Return the listing below exactly, with the pictures dropped.
── Data section
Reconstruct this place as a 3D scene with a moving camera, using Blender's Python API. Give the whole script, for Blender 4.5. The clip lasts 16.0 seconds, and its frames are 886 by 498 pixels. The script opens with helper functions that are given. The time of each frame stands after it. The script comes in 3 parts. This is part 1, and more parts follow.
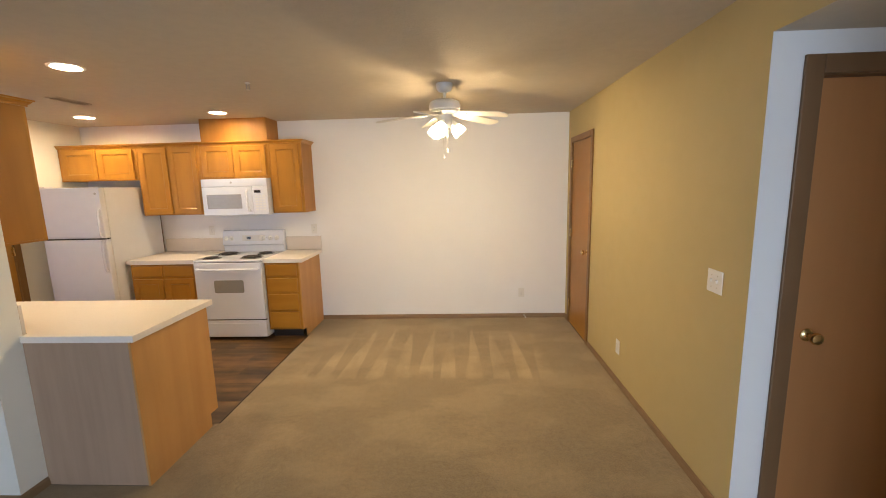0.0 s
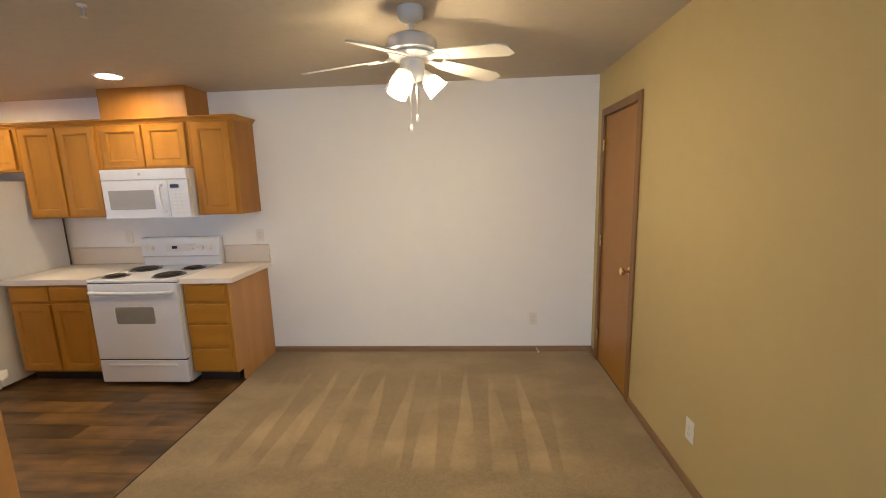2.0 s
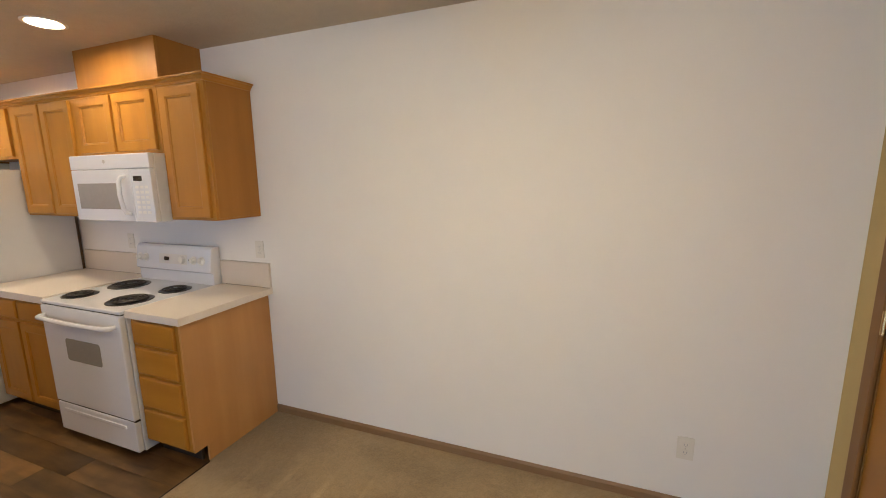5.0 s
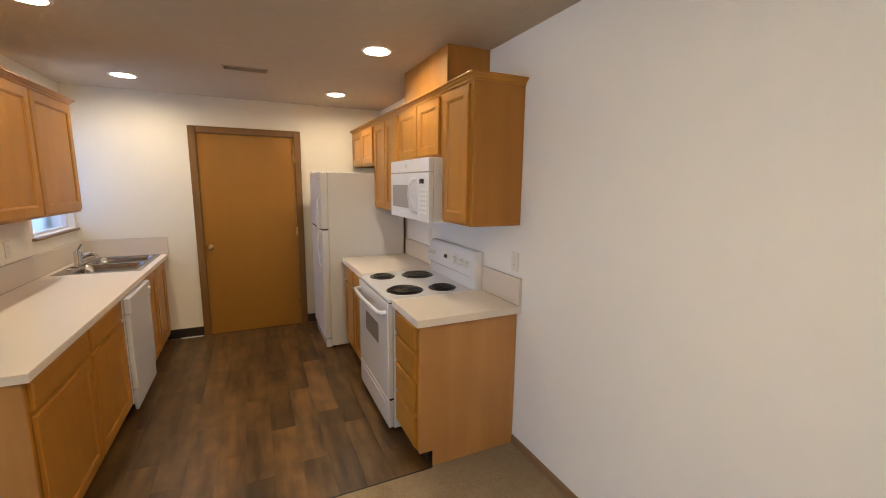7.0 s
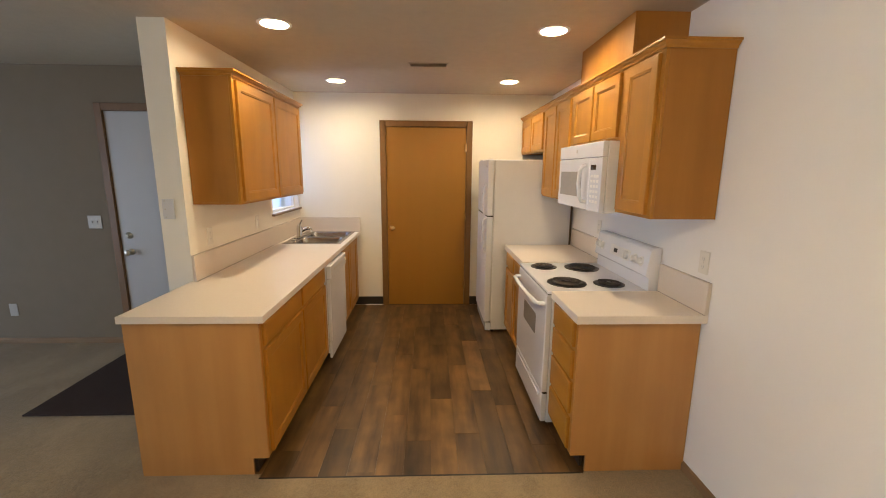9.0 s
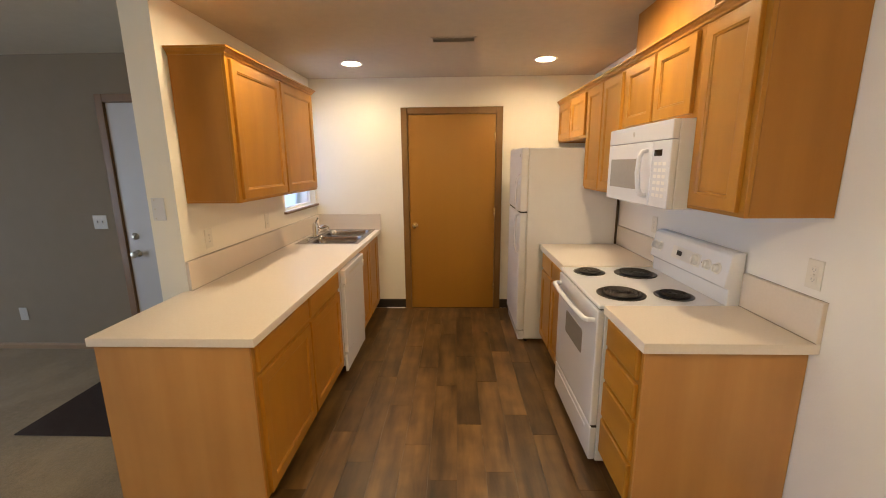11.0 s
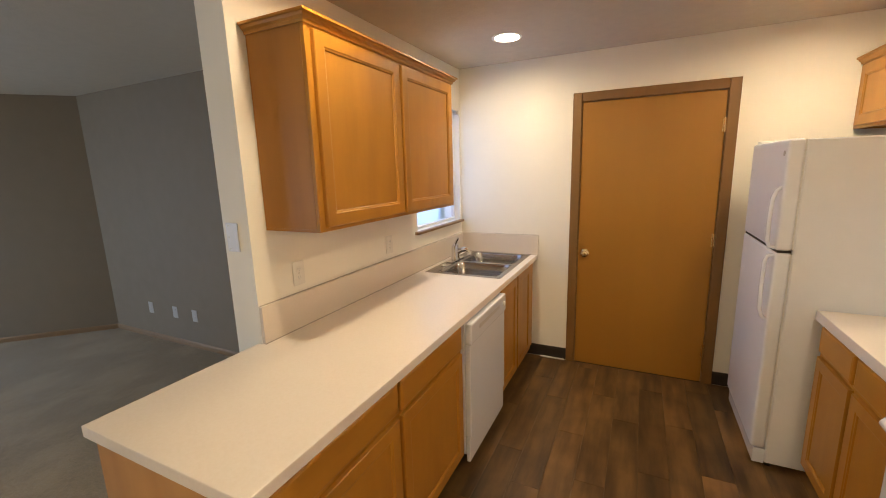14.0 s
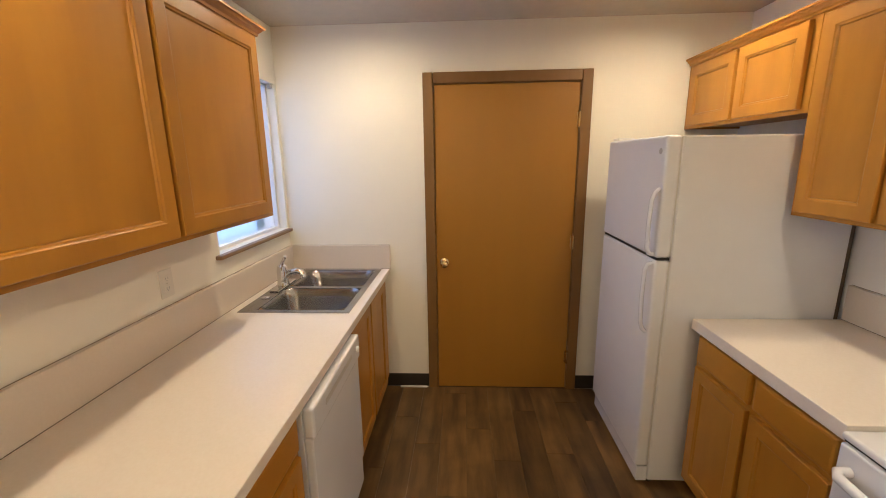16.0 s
────
> **Solved exercise**:
Reconstruct this place as a 3D scene with a moving camera, using Blender's Python API. Give the whole script, for Blender 4.5. The clip lasts 16.0 seconds, and its frames are 886 by 498 pixels. The script opens with helper functions that are given. The time of each frame stands after it. The script comes in 3 parts. This is part 1, and more parts follow.
0.0 s
2.0 s
5.0 s
7.0 s
9.0 s
11.0 s
14.0 s
16.0 s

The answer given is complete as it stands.